> [Short problem]
Your task is to copy a single run of lines that starts at the line with "3. This part finishes the script." and stops at the line with "ferns and creepers", keeping both ends. Copy nothing else.

-- START Given entries --

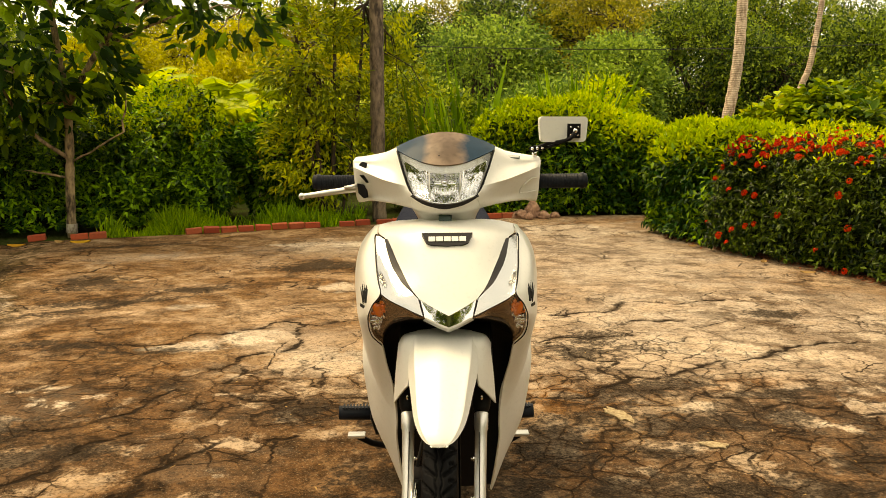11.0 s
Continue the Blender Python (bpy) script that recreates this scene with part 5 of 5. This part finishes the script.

-- END Given entries --
-- START Given entries --

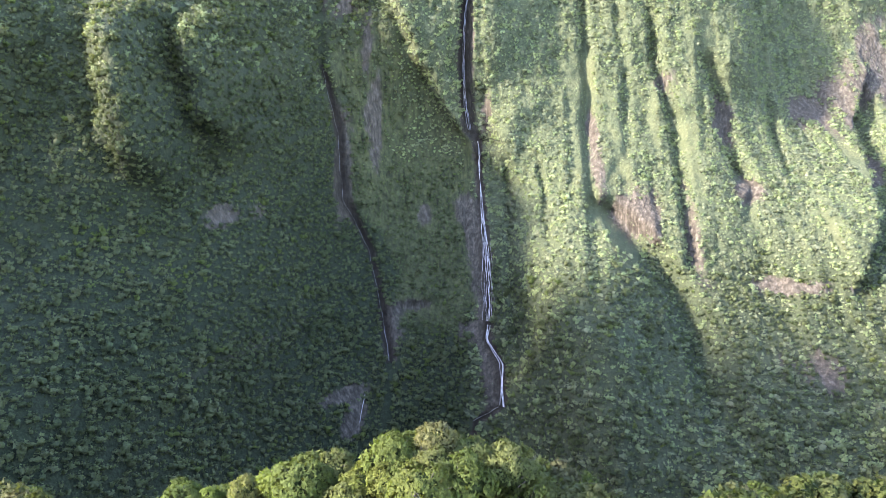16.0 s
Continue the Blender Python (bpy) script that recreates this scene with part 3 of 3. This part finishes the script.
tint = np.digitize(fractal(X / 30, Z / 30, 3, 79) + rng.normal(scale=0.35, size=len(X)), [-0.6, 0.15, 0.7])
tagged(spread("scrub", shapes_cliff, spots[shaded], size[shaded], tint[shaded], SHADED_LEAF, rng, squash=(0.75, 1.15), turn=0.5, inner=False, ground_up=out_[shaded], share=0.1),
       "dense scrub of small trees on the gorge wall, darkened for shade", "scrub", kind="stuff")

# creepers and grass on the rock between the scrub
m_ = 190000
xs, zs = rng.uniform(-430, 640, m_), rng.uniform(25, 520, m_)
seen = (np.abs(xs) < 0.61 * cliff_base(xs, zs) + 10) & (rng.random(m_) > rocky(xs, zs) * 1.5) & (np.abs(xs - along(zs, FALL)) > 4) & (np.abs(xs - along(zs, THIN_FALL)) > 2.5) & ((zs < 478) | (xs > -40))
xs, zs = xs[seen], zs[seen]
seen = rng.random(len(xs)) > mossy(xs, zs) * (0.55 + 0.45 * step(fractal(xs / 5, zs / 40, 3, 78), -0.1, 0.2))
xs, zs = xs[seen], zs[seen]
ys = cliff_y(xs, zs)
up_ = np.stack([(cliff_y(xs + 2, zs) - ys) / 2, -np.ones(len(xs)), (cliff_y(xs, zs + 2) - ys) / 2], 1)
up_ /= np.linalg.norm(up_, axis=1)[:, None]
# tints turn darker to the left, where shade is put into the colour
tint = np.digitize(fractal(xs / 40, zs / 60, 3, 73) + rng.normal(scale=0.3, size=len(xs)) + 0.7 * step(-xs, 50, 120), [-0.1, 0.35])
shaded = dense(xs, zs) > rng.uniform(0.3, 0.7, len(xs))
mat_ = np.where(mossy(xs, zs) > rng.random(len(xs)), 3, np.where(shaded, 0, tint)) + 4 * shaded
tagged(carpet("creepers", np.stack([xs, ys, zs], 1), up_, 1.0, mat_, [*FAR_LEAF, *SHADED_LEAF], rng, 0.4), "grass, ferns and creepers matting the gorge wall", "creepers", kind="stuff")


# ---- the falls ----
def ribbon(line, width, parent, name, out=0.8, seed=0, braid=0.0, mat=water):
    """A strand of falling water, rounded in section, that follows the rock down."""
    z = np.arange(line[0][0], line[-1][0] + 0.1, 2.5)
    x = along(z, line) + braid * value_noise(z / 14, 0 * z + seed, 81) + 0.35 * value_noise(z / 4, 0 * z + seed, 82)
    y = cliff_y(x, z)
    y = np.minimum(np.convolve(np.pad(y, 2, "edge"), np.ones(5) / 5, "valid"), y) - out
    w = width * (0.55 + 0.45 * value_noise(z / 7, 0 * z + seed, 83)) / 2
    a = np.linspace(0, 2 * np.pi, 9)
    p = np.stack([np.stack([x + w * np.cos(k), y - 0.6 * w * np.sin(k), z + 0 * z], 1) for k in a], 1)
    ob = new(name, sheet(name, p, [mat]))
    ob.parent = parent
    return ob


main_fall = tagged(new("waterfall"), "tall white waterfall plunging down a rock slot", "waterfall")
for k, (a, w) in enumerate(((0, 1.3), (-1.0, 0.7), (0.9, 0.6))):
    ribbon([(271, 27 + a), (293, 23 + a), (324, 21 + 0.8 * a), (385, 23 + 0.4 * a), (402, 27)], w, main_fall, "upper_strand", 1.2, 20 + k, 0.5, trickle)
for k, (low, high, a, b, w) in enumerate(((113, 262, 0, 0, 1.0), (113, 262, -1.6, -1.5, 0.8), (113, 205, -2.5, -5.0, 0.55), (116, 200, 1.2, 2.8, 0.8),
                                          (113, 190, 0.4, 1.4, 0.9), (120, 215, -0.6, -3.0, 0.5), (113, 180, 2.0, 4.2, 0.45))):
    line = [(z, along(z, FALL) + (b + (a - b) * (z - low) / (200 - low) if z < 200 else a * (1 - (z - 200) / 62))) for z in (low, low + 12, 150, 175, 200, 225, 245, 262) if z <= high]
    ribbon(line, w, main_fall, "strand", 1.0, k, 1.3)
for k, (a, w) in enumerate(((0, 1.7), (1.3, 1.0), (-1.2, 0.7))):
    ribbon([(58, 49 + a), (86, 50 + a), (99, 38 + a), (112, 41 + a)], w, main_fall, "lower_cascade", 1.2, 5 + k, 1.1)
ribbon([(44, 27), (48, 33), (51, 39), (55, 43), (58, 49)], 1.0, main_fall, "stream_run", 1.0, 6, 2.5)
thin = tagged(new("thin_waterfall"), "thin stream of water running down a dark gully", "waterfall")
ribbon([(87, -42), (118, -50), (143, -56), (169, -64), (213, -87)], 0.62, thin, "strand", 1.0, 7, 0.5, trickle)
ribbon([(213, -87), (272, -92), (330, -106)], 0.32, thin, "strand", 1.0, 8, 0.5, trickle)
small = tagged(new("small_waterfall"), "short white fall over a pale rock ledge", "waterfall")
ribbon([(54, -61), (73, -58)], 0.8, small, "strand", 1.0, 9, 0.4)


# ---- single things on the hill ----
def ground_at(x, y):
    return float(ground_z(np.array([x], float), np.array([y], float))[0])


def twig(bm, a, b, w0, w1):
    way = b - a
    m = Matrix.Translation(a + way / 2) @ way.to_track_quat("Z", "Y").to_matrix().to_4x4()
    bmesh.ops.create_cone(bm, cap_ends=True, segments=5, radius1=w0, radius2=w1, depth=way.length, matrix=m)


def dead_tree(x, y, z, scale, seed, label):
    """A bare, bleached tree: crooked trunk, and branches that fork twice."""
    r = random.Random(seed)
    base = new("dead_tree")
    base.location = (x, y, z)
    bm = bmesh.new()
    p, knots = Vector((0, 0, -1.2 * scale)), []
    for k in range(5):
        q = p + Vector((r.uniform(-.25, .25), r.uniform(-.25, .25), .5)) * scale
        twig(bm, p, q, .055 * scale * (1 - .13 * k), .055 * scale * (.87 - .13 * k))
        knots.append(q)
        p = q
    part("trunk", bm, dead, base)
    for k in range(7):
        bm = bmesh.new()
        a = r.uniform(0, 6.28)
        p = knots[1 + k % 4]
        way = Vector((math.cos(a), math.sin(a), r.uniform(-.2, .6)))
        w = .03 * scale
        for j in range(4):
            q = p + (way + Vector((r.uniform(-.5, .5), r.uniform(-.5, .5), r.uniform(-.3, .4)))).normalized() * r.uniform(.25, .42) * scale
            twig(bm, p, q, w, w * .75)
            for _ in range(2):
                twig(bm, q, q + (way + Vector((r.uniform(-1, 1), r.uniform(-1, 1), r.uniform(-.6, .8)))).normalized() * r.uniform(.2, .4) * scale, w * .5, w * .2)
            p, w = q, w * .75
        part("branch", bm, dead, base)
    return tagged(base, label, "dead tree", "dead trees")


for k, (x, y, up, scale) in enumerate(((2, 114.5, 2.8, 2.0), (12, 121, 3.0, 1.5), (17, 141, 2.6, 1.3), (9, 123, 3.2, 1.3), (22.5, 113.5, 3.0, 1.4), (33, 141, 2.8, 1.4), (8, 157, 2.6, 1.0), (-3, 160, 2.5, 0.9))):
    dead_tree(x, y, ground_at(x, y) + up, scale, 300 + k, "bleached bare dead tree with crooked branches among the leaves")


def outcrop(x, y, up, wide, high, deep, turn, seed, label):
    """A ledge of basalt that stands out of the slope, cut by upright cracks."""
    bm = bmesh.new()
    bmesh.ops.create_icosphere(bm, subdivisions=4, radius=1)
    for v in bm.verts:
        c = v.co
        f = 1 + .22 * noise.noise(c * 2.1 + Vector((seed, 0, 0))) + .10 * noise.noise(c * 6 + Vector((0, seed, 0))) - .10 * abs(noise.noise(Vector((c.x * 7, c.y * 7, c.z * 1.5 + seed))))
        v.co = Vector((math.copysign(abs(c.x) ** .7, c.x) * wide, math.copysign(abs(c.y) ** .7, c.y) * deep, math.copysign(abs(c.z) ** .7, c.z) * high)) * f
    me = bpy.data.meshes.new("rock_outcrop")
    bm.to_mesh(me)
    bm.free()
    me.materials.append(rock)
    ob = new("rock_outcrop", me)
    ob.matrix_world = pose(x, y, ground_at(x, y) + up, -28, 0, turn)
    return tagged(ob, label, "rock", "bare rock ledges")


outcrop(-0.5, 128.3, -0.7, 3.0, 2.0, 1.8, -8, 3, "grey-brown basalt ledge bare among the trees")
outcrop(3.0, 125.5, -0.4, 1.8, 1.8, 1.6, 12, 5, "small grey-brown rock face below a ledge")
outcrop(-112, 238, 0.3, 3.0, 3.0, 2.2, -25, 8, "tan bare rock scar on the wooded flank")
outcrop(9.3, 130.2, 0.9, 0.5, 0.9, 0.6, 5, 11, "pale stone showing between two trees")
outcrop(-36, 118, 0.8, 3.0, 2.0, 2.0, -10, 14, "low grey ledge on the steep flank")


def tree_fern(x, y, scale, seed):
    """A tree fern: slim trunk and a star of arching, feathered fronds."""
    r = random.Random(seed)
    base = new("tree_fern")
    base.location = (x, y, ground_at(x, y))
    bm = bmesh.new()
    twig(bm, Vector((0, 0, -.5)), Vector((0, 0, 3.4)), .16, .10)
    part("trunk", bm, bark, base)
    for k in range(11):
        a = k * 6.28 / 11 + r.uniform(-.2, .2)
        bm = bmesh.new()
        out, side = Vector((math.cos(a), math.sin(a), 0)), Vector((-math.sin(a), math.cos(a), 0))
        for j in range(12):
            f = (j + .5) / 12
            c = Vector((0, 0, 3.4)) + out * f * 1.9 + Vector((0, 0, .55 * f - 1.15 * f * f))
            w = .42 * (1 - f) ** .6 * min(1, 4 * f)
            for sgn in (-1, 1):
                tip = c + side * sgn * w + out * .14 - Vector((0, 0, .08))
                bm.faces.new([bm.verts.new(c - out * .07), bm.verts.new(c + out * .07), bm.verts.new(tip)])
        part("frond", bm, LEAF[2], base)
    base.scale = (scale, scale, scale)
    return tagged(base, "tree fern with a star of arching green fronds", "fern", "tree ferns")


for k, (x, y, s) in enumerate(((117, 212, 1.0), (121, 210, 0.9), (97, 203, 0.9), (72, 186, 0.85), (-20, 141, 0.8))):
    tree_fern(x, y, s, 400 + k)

-- END Given entries --

> [Answer to this exercise]
Continue the Blender Python (bpy) script that recreates this scene with part 3 of 3. This part finishes the script.
tint = np.digitize(fractal(X / 30, Z / 30, 3, 79) + rng.normal(scale=0.35, size=len(X)), [-0.6, 0.15, 0.7])
tagged(spread("scrub", shapes_cliff, spots[shaded], size[shaded], tint[shaded], SHADED_LEAF, rng, squash=(0.75, 1.15), turn=0.5, inner=False, ground_up=out_[shaded], share=0.1),
       "dense scrub of small trees on the gorge wall, darkened for shade", "scrub", kind="stuff")

# creepers and grass on the rock between the scrub
m_ = 190000
xs, zs = rng.uniform(-430, 640, m_), rng.uniform(25, 520, m_)
seen = (np.abs(xs) < 0.61 * cliff_base(xs, zs) + 10) & (rng.random(m_) > rocky(xs, zs) * 1.5) & (np.abs(xs - along(zs, FALL)) > 4) & (np.abs(xs - along(zs, THIN_FALL)) > 2.5) & ((zs < 478) | (xs > -40))
xs, zs = xs[seen], zs[seen]
seen = rng.random(len(xs)) > mossy(xs, zs) * (0.55 + 0.45 * step(fractal(xs / 5, zs / 40, 3, 78), -0.1, 0.2))
xs, zs = xs[seen], zs[seen]
ys = cliff_y(xs, zs)
up_ = np.stack([(cliff_y(xs + 2, zs) - ys) / 2, -np.ones(len(xs)), (cliff_y(xs, zs + 2) - ys) / 2], 1)
up_ /= np.linalg.norm(up_, axis=1)[:, None]
# tints turn darker to the left, where shade is put into the colour
tint = np.digitize(fractal(xs / 40, zs / 60, 3, 73) + rng.normal(scale=0.3, size=len(xs)) + 0.7 * step(-xs, 50, 120), [-0.1, 0.35])
shaded = dense(xs, zs) > rng.uniform(0.3, 0.7, len(xs))
mat_ = np.where(mossy(xs, zs) > rng.random(len(xs)), 3, np.where(shaded, 0, tint)) + 4 * shaded
tagged(carpet("creepers", np.stack([xs, ys, zs], 1), up_, 1.0, mat_, [*FAR_LEAF, *SHADED_LEAF], rng, 0.4), "grass, ferns and creepers matting the gorge wall", "creepers", kind="stuff")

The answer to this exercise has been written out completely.